▶ **RAW DATA**
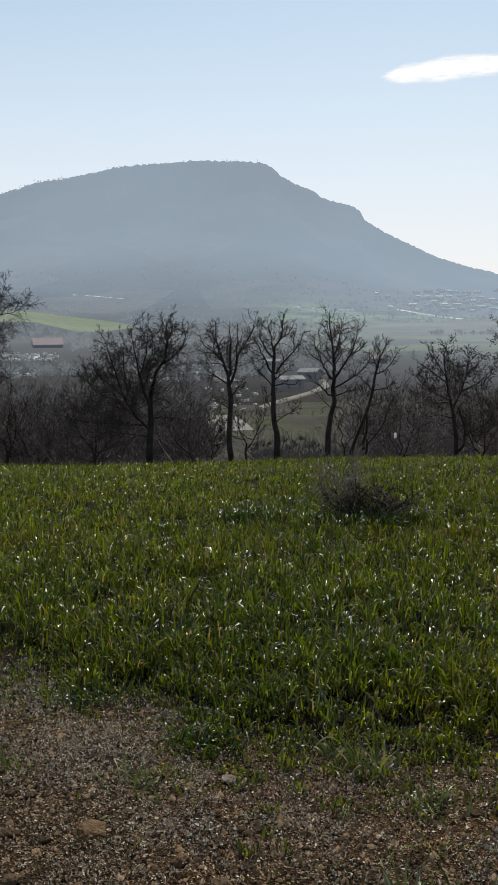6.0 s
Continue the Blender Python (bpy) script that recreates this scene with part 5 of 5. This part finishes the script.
def strip(name, knots, width, material, label, category, on="land", lift=0.25):
    """A road laid on the land or the hill through (heading, degrees over the eye's level)."""
    kn = np.array(knots, float)
    s = np.linspace(0, len(kn) - 1, 14 * (len(kn) - 1) + 1)
    az, el = (np.interp(s, np.arange(len(kn)), kn[:, q]) for q in (0, 1))
    pts = []
    for a_, e_ in zip(az, el):
        if on == "land":
            pts.append(on_land(a_, reach(a_, e_)))
        else:
            us = np.linspace(0, 1, 200)
            hx, hy, hz = hill(a_, us)
            j = int(np.argmin(abs(np.degrees(np.arctan2(hz - EYE, np.hypot(hx, hy))) - e_)))
            pts.append((hx[j], hy[j], hz[j]))
    P = np.array(pts)
    d = unit(np.gradient(P, axis=0) * [1, 1, 0])
    side = np.stack([-d[:, 1], d[:, 0], np.zeros(len(d))], 1) * width / 2
    up = np.array([0, 0, lift])
    V = np.concatenate([P - side + up, P + side + up, P + side * 1.15 - up * 3, P - side * 1.15 - up * 3])
    n = len(P)
    i = np.arange(n - 1)
    F = np.concatenate([np.stack([i + a0 * n, i + 1 + a0 * n, i + 1 + a1 * n, i + a1 * n], 1) for a0, a1 in ((0, 1), (1, 2), (3, 0))])
    return tagged(solid(name, fast_mesh(name, V, F), material), label, category, kind="structure")


# road gravel lifted by a painted haze glow
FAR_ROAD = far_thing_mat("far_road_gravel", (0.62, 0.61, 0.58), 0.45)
strip("farm_road", [(42.0, -5.2), (41.2, -4.85), (40.3, -4.6), (39.4, -4.35), (38.5, -4.1), (37.6, -3.7), (37.9, -3.35), (38.8, -3.1)], 1.9, TRACK, "pale earth road winding through the hollow", "road", lift=0.15)
strip("yard_track", [(46.2, -2.5), (45.3, -2.8), (44.4, -3.05), (43.5, -3.4)], 5.5, TRACK, "pale gravel track into the farmyard", "road", lift=0.15)
strip("gravel_bank", [(45.2, -4.9), (44.6, -5.4), (43.9, -5.9), (43.4, -6.5)], 6, TRACK, "pale gravel bank sloping down beside the trees", "bank", lift=0.12)
strip("hill_road", [(33.4, 0.95), (32.2, 0.72), (31.0, 0.5), (29.5, 0.3), (27.5, 0.05)], 13, FAR_ROAD, "far pale road below the village", "road", "hill", 1.0)
strip("slope_road", [(39.5, 1.15), (37.5, 1.05), (35.8, 0.9)], 11, FAR_ROAD, "far pale road along the hill's foot", "road", "hill", 1.0)
strip("upper_road", [(53.3, 2.0), (51.8, 1.9), (50.2, 1.75)], 10, FAR_ROAD, "faint far road on the hillside", "road", "hill", 1.0)

# green field on the rise before the hill
ga = np.linspace(49.2, 64, 40)
gt = np.linspace(0, 1, 12)
A, T = np.meshgrid(ga, gt, indexing="ij")
hi = np.interp(A, [49.2, 51, 55.6, 58, 64], [0.1, 0.42, 1.02, 1.15, 1.0])
lo = np.interp(A, [49.2, 51.5, 53, 55.5, 64], [0.05, -0.25, -0.2, 0.4, 0.6])
rr = 900 + 240 * T
x, y = polar(A, rr)
V = np.stack([x, y, EYE + rr * np.tan(np.radians(lo + (hi - lo) * T))], -1).reshape(-1, 3)
n = len(gt)
i = (np.arange(len(ga) - 1)[:, None] * n + np.arange(n - 1)[None, :]).ravel()
me = fast_mesh("green_rise", V, np.stack([i, i + n, i + n + 1, i + 1], 1), True)
# about a third of the colour is painted haze
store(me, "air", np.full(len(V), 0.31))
tagged(solid("green_rise", me, MEADOW_LAND), "bright green field on a far rise", "field", kind="structure")

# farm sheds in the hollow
# farm surfaces with a smaller share of painted haze glow
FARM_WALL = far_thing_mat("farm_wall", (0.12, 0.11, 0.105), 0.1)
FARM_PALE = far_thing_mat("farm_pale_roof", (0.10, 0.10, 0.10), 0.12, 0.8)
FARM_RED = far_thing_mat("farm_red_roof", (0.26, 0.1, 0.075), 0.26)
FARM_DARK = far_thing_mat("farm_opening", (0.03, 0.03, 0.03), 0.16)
for az, el, w, d, h, rise, roof, turn, label in ((39.9, -3.75, 7, 5, 2.1, 0.8, FARM_PALE, 20, "long grey farm shed with a pale roof"), (41.2, -2.6, 9, 6, 2.8, 0.7, FARM_PALE, -8, "low barn with a wide pale metal roof"),
                                         (44.4, -2.75, 9, 6, 2.2, 0.7, FARM_PALE, 35, "low shed with a pale sheet roof"), (38.6, -3.3, 6, 5, 2.4, 1.0, FARM_PALE, -25, "small farm building with a pale roof"),
                                         (54.8, -1.15, 19, 13, 2.2, 4.2, FARM_RED, 6, "farmhouse with a red tiled roof"), (34.4, -2.3, 7, 5, 2.0, 1.2, FARM_RED, 12, "small house with a red roof in the woods"),
                                         (-7.3, -2.75, 6, 5, 3, 1.5, FARM_RED, 20, "far house with a red roof past the thicket"), (-14.2, -2.9, 8, 6, 3, 1.5, FARM_RED, -20, "far house at the edge of the woods")):
    r = reach(az, el)
    x, y, z = on_land(az, r)
    if az < 0:
        house("far_house", x, y, z, az + turn, w, d, h, rise, V_WALL, V_ROOF, V_WINDOW, label, "far houses")
    else:
        house("farm_building", x, y, z, az + turn, w, d, h, rise, FARM_WALL, roof, FARM_DARK, label, "farm buildings")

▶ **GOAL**
Take the data above and repeat it exactly, leaving each picture out.

▶ **THE RESPONSE**
6.0 s
Continue the Blender Python (bpy) script that recreates this scene with part 5 of 5. This part finishes the script.
def strip(name, knots, width, material, label, category, on="land", lift=0.25):
    """A road laid on the land or the hill through (heading, degrees over the eye's level)."""
    kn = np.array(knots, float)
    s = np.linspace(0, len(kn) - 1, 14 * (len(kn) - 1) + 1)
    az, el = (np.interp(s, np.arange(len(kn)), kn[:, q]) for q in (0, 1))
    pts = []
    for a_, e_ in zip(az, el):
        if on == "land":
            pts.append(on_land(a_, reach(a_, e_)))
        else:
            us = np.linspace(0, 1, 200)
            hx, hy, hz = hill(a_, us)
            j = int(np.argmin(abs(np.degrees(np.arctan2(hz - EYE, np.hypot(hx, hy))) - e_)))
            pts.append((hx[j], hy[j], hz[j]))
    P = np.array(pts)
    d = unit(np.gradient(P, axis=0) * [1, 1, 0])
    side = np.stack([-d[:, 1], d[:, 0], np.zeros(len(d))], 1) * width / 2
    up = np.array([0, 0, lift])
    V = np.concatenate([P - side + up, P + side + up, P + side * 1.15 - up * 3, P - side * 1.15 - up * 3])
    n = len(P)
    i = np.arange(n - 1)
    F = np.concatenate([np.stack([i + a0 * n, i + 1 + a0 * n, i + 1 + a1 * n, i + a1 * n], 1) for a0, a1 in ((0, 1), (1, 2), (3, 0))])
    return tagged(solid(name, fast_mesh(name, V, F), material), label, category, kind="structure")


# road gravel lifted by a painted haze glow
FAR_ROAD = far_thing_mat("far_road_gravel", (0.62, 0.61, 0.58), 0.45)
strip("farm_road", [(42.0, -5.2), (41.2, -4.85), (40.3, -4.6), (39.4, -4.35), (38.5, -4.1), (37.6, -3.7), (37.9, -3.35), (38.8, -3.1)], 1.9, TRACK, "pale earth road winding through the hollow", "road", lift=0.15)
strip("yard_track", [(46.2, -2.5), (45.3, -2.8), (44.4, -3.05), (43.5, -3.4)], 5.5, TRACK, "pale gravel track into the farmyard", "road", lift=0.15)
strip("gravel_bank", [(45.2, -4.9), (44.6, -5.4), (43.9, -5.9), (43.4, -6.5)], 6, TRACK, "pale gravel bank sloping down beside the trees", "bank", lift=0.12)
strip("hill_road", [(33.4, 0.95), (32.2, 0.72), (31.0, 0.5), (29.5, 0.3), (27.5, 0.05)], 13, FAR_ROAD, "far pale road below the village", "road", "hill", 1.0)
strip("slope_road", [(39.5, 1.15), (37.5, 1.05), (35.8, 0.9)], 11, FAR_ROAD, "far pale road along the hill's foot", "road", "hill", 1.0)
strip("upper_road", [(53.3, 2.0), (51.8, 1.9), (50.2, 1.75)], 10, FAR_ROAD, "faint far road on the hillside", "road", "hill", 1.0)

# green field on the rise before the hill
ga = np.linspace(49.2, 64, 40)
gt = np.linspace(0, 1, 12)
A, T = np.meshgrid(ga, gt, indexing="ij")
hi = np.interp(A, [49.2, 51, 55.6, 58, 64], [0.1, 0.42, 1.02, 1.15, 1.0])
lo = np.interp(A, [49.2, 51.5, 53, 55.5, 64], [0.05, -0.25, -0.2, 0.4, 0.6])
rr = 900 + 240 * T
x, y = polar(A, rr)
V = np.stack([x, y, EYE + rr * np.tan(np.radians(lo + (hi - lo) * T))], -1).reshape(-1, 3)
n = len(gt)
i = (np.arange(len(ga) - 1)[:, None] * n + np.arange(n - 1)[None, :]).ravel()
me = fast_mesh("green_rise", V, np.stack([i, i + n, i + n + 1, i + 1], 1), True)
# about a third of the colour is painted haze
store(me, "air", np.full(len(V), 0.31))
tagged(solid("green_rise", me, MEADOW_LAND), "bright green field on a far rise", "field", kind="structure")

# farm sheds in the hollow
# farm surfaces with a smaller share of painted haze glow
FARM_WALL = far_thing_mat("farm_wall", (0.12, 0.11, 0.105), 0.1)
FARM_PALE = far_thing_mat("farm_pale_roof", (0.10, 0.10, 0.10), 0.12, 0.8)
FARM_RED = far_thing_mat("farm_red_roof", (0.26, 0.1, 0.075), 0.26)
FARM_DARK = far_thing_mat("farm_opening", (0.03, 0.03, 0.03), 0.16)
for az, el, w, d, h, rise, roof, turn, label in ((39.9, -3.75, 7, 5, 2.1, 0.8, FARM_PALE, 20, "long grey farm shed with a pale roof"), (41.2, -2.6, 9, 6, 2.8, 0.7, FARM_PALE, -8, "low barn with a wide pale metal roof"),
                                         (44.4, -2.75, 9, 6, 2.2, 0.7, FARM_PALE, 35, "low shed with a pale sheet roof"), (38.6, -3.3, 6, 5, 2.4, 1.0, FARM_PALE, -25, "small farm building with a pale roof"),
                                         (54.8, -1.15, 19, 13, 2.2, 4.2, FARM_RED, 6, "farmhouse with a red tiled roof"), (34.4, -2.3, 7, 5, 2.0, 1.2, FARM_RED, 12, "small house with a red roof in the woods"),
                                         (-7.3, -2.75, 6, 5, 3, 1.5, FARM_RED, 20, "far house with a red roof past the thicket"), (-14.2, -2.9, 8, 6, 3, 1.5, FARM_RED, -20, "far house at the edge of the woods")):
    r = reach(az, el)
    x, y, z = on_land(az, r)
    if az < 0:
        house("far_house", x, y, z, az + turn, w, d, h, rise, V_WALL, V_ROOF, V_WINDOW, label, "far houses")
    else:
        house("farm_building", x, y, z, az + turn, w, d, h, rise, FARM_WALL, roof, FARM_DARK, label, "farm buildings")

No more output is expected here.